И чем больше он старался себя успокоить, тем все хуже захватывало ему дыхание.	Men ju mera han ansträngde sig för att komma till lugn, desto värre stockade sig andedräkten i hans bröst.

Such a compilation of a text and its translation side by side, sentence by sentence, is called a "parallel corpus". To arrange the text like this is called to "align" the two texts.

"Parallel corpus linguistics" has great use in research, most often with very large volumes of text, where statistical models of languages can be built ("statistical machine translation", SMT, an application of "big data"). Google Translate is perhaps the best known application of this. In my case, I'm not interested in large volumes and statistics, but the individual example sentences, and so I don't need very large volumes of text.

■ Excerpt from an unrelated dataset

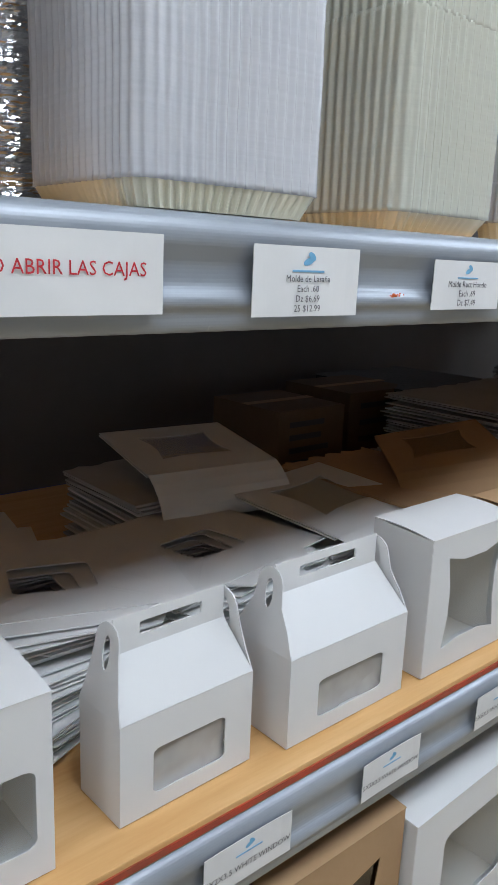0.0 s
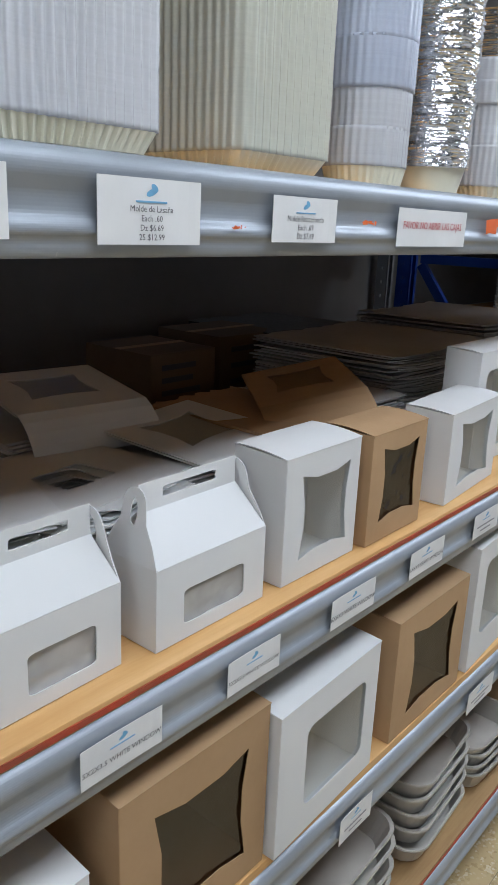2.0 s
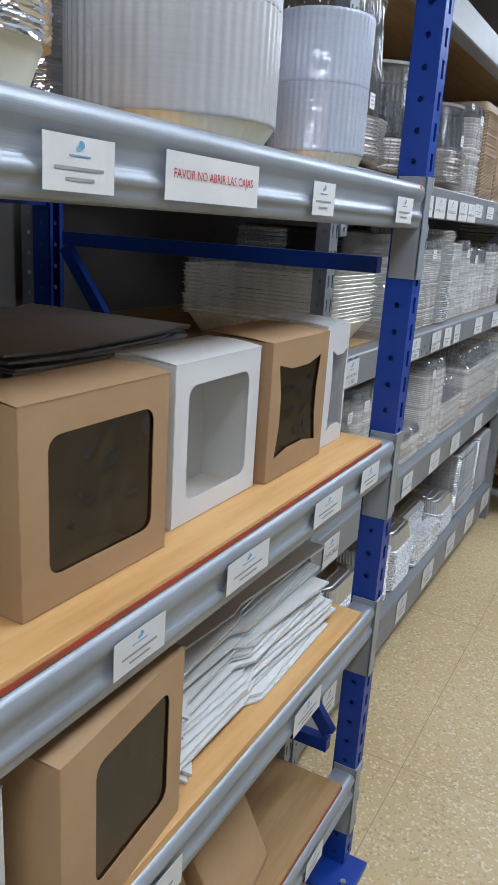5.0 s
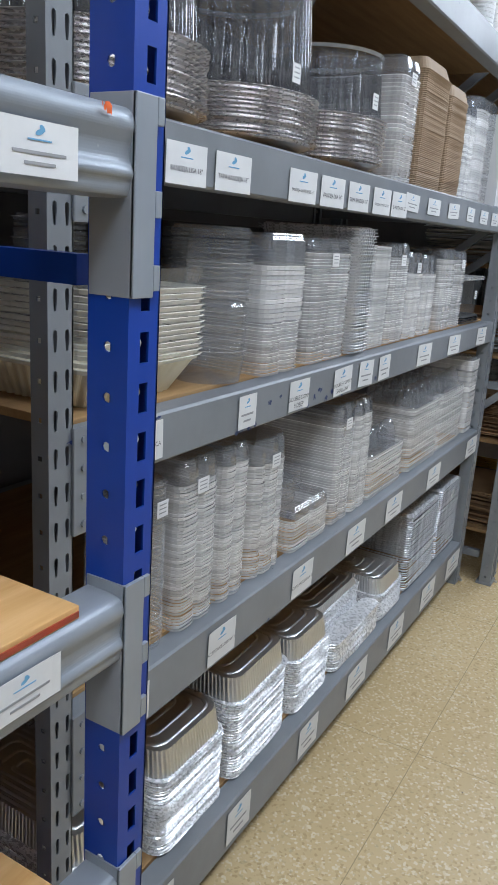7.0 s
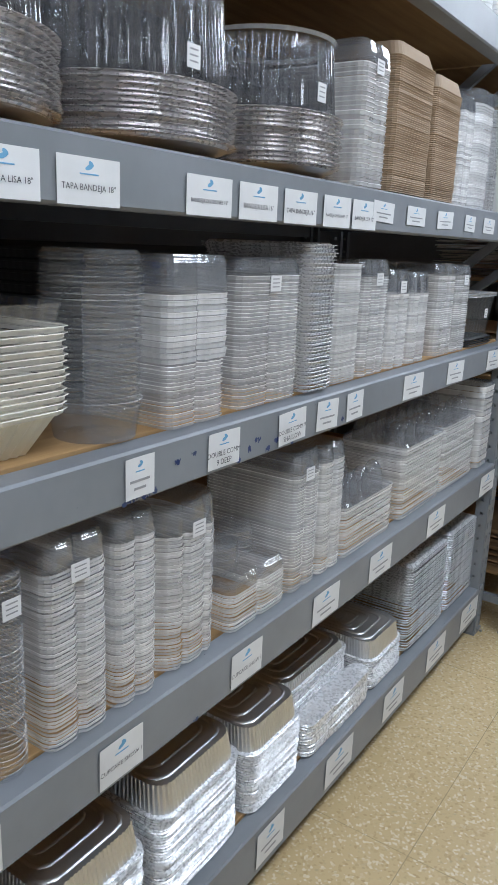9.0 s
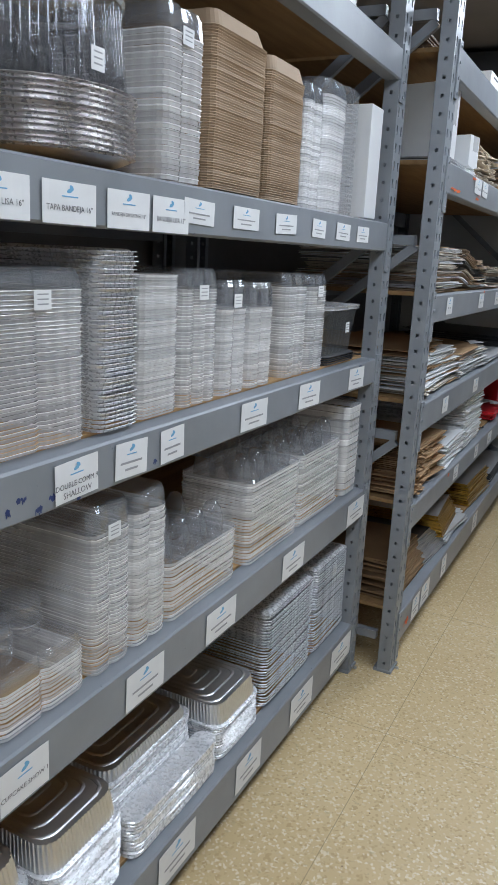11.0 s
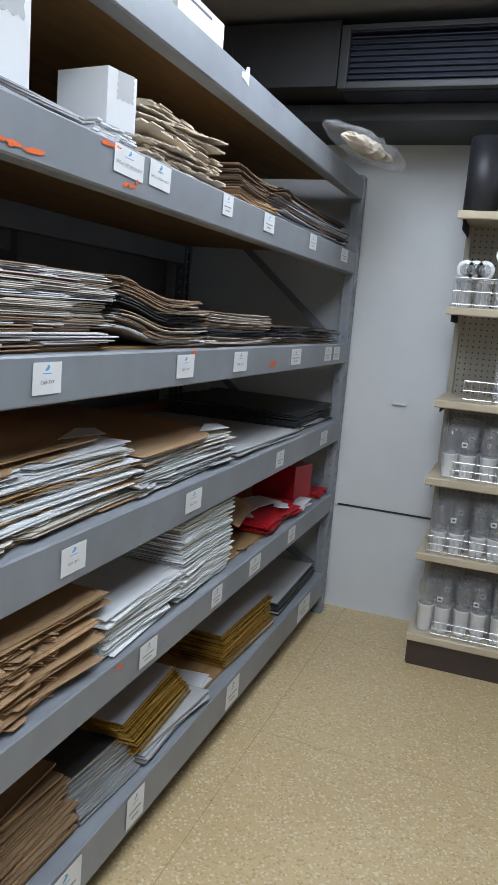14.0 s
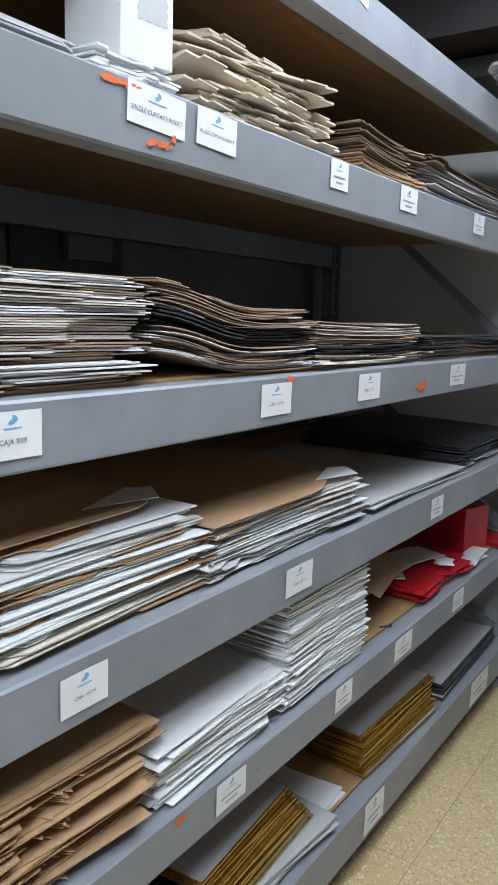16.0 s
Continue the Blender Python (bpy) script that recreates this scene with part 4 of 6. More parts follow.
def opened_flat(label, mat, at, w, d, rot, bend=35, win=True):
    """A box folded flat with a window, its flap lifted."""
    th = tagged(empty("flat_window_box"), label, "flat box")
    th.matrix_world = pose(*at, *rot)
    pts, faces = ring_face(w, d, (0.22, 0.78, 0.28, 0.80), "wave")
    o = mesh_from("panel", [(-z, y, 0.004) for y, z in pts], faces, M[mat], th)
    o.modifiers.new("card", "SOLIDIFY").thickness = 0.0012
    pts, faces = ring_face(w * 0.98, d, (0.4, 0.6, 0.4, 0.6), "round")
    o = part("rear_panel", box((-d, -w / 2, -0.001), (-0.004, w / 2, 0.0005)), M[mat], th)
    bm = bmesh.new()
    a = math.radians(bend)
    rows = []
    for k in range(5):
        f = k / 4
        ang = a * (0.4 + 0.6 * f)
        rows.append((bm.verts.new((f * d * 0.42 * math.cos(ang), -w / 2, 0.004 - f * d * 0.42 * math.sin(ang))), bm.verts.new((f * d * 0.42 * math.cos(ang), w / 2, 0.004 - f * d * 0.42 * math.sin(ang)))))
    for r0, r1 in zip(rows, rows[1:]):
        bm.faces.new((r0[0], r0[1], r1[1], r1[0]))
    o = part("flap", bm, M[mat], th)
    o.modifiers.new("card", "SOLIDIFY").thickness = 0.0012
    if win:
        part("window_film", box((-0.82 * d, -0.3 * w, 0.002), (-0.26 * d, 0.3 * w, 0.0026)), M["film"], th)
    return th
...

To align the text is an editing task that takes some time, for sure, but it is a fun job for a learner of a language to edit a text in a language you don't fully understand, trying to find out which sentences correspond to each other. It sometimes happens that a translator leaves out a part of the text.

One particular text that is well suited for this is the Bible. Its books, chapters and verses are already numbered, as if prepared for alignment. The book of Genesis contains many basic words such as heaven and earth, darkness and light, etc. And the translations to various languages have already been carefully reviewed by many experts in language.

My Russian-Swedish parallel corpus now contains a total of 1183 kilobytes or roughly 390 thousand characters in each language originating from twelve source texts. The longest texts are Gorky's play The Lower Depths (На дне) and Gogol's short story The Overcoat (Шинель), which are presented in full.

To show that even a very small amount of text can yield useful results, I have also started a similar but much smaller Swedish-Ukrainian parallel corpus on my user page on the Ukrainian Wiktionary (85 kilobytes in all or 28 thousand characters in each language), using a few chapters from the Bible and from Gogol's novel Taras Bulba. Neither was originally written in Ukrainian, but Ukrainian and Swedish translations are freely available.